Si (à Dieu ne plaise, mais tenons l'hypothèse) je ne devais garder qu'un seul roman français dans ma bibliothèque, ce serait très probablement "La Chartreuse de Parme".

Flaubert est peut-être génial dans la description du VIDE. Mais dans la "Chartreuse", il y a TOUT. A commencer par le bonheur. Voilà.

Anonyme a dit…

Tout à fait d'accord avec Leopold ; la différence entre Stendhal et Flaubert, c'est que Stendhal n'a pas connu QUE ou presque les plaisirs solitaires et, sans vouloir jouer à la bio qui éclaire l'oeuvre, il n'empêche que cela se ressent dans leurs oeuvres respectives. Il manque le bonheur chez Flaubert comme le dit si bien Leopold même si, d'une certaine manière, dans l'écriture Flaubert est au-delà de Stendhal quoi qu'il n'aborde qu'un style d'écriture là où Stendhal sait passer de l'amour réel au ridicule le plus amusant.

Sémiramis a dit…

Ah mes amis, je m'incline devant votre érudition et votre goût si sûr. Il faut absolument que je me procure la Chartreuse.

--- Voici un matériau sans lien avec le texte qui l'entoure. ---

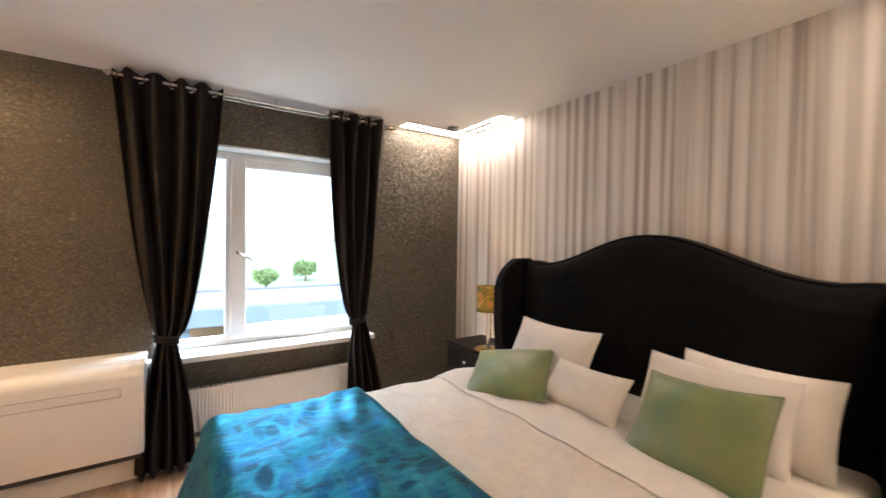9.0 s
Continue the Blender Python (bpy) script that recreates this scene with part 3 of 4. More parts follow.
def staircase():
    st = thing("staircase", label="dark brown open-tread wooden staircase with winders", category="staircase")
    top = HX1 - 0.022
    near = [(SX, low(SX) - 0.02), (top, low(top)), (top, low(top) + 0.34), (SX, low(SX) + 0.34)]
    part("stringer", prism(near, 1, SY0 - 0.02, SY0 + 0.02, 0.004), M_STAIR, st)
    wall = [(SX + 0.1, low(SX + 0.1)), (top, low(top)), (top, low(top) + 0.40), (SX + 0.1, low(SX + 0.1) + 0.40)]
    part("stringer", prism(wall, 1, SY1 - 0.035, SY1, 0.004), M_STAIR, st)
    # the wall stringer eases into the winders
    n = 10
    pts = [(SX + 0.098 - 1.05 * k / n, low(SX + 0.1) - 0.80 * (1 - (1 - k / n) ** 1.7)) for k in range(n + 1)]
    ups = [(x, z + 0.40 + 0.06 * k / n) for k, (x, z) in enumerate(pts)]
    for k in range(n):
        part("stringer", prism([pts[k + 1], pts[k], ups[k], ups[k + 1]], 1, SY1 - 0.035, SY1), M_STAIR, st)
    left = [(1.43, F), (1.47, 0.33), (2.31, 0.86), (2.31, 0.45), (1.70, F)]
    part("stringer", prism(left, 0, LX + 0.032, LX + 0.066, 0.004), M_STAIR, st)
    # winders turn round the newel post
    nx, ny = SX, SY0
    x0, y1 = LX + 0.066, SY1 - 0.036

    def edge(a):
        c, s = math.cos(a), math.sin(a)
        t = min((x0 - nx) / c if c < -1e-6 else 9, (y1 - ny) / s if s > 1e-6 else 9)
        return (nx + c * t, ny + s * t)
    n = 6
    for k in range(n):
        a0, a1 = math.radians(186 - k * 16), math.radians(186 - (k + 1) * 16 - 3)
        poly = [(nx - 0.03, ny), edge(a0)]
        if a1 < math.atan2(y1 - ny, x0 - nx) < a0:
            poly.append((x0, y1))
        poly.append(edge(a1))
        z = 1.235 - SR * (n - k)
        part("tread", prism(poly, 2, z - 0.042, z, 0.004), M_STAIR, st)
    for i in range(12):
        z = 1.235 + SR * i
        xb = -1.155 + (z - 0.05 - 1.75) / SL
        if xb > top or z > CL - 0.05:
            break
        part("tread", box(xb - 0.23, xb, SY0 + 0.021, SY1 - 0.036, z - 0.042, z, 0.005), M_STAIR, st)
    px, py = SX - 0.052, SY0 - 0.005
    part("newel_post", box(px - 0.055, px + 0.055, py - 0.055, py + 0.055, F, 2.16, 0.006), M_STAIR, st)
    h0 = 2.06
    rail = [(px + 0.056, h0), (top, h0 + SL * (top - px)), (top, h0 + SL * (top - px) + 0.08), (px + 0.056, h0 + 0.08)]
    part("handrail", prism(rail, 1, SY0 - 0.028, SY0 + 0.028, 0.01), M_STAIR, st)
    x = px + 0.14
    while x < top - 0.05:
        part("baluster", tube([(x, SY0, low(x) + 0.33), (x, SY0, h0 + SL * (x - px) + 0.01)], 0.015, 12), M_STAIR, st, "", True)
        x += 0.115
    return st


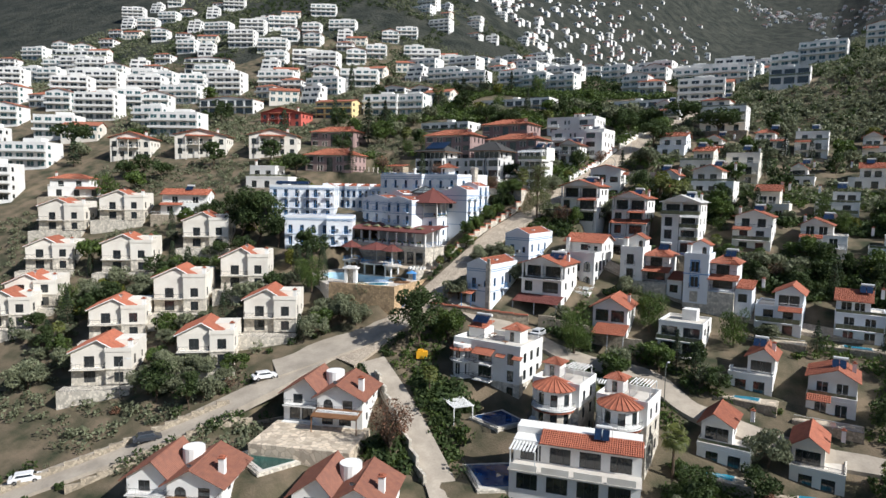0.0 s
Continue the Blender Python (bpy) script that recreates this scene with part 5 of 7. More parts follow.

Je suis en train de lire l'amant de Lady Chatterley, et c'est vrai que ce n'est pas franchement terrible ce bouquin, c'est même atrocement déprimant.

Anonyme a dit…

C'est fou ce que les gens aiment se faire mousser en prenant des poses pour râbacher des lieux communs éculés sur "Stendhal gnagnagna...Flaubert gnagnagna...l'économie du roman... égalisation des valeurs..." Mais vous entendez-vous parler, enfin, écrire ?!
j'ai l'impression d'entendre la concierge de la rue de Grenelle en train de nous faire des résumés des livres qu'elle a (prétendumment) lu. (Où va la littérature actuelle, incapable d'invention !)
Balzac n'arrive pas à la cheville de Flaubert... Je ne vois pas comment on peut comparer les deux...Je ne vois tout simplement pas comment il est encore possible aujourd'hui de penser ne serait-ce qu'une seconde à comparer des écrivains entre eux... Et encore un autre qui en rajoute une couche sur Stendhal... Allez-y, déballez votre savoir galvaudé avec pédanterie, la cuistrerie n'a pas de limites...

Sémiramis a dit…

Evidemment, c'est beaucoup plus simple de persifler et d'asséner de grandes et méprisantes sentences que d'échanger sur ses goûts littéraires.

Quant à ce qui fait le plus concierge, je ne sais si c'est le discours des uns ou bien la haineuse diatribe de l'autre... Je laisse chacun libre de juger!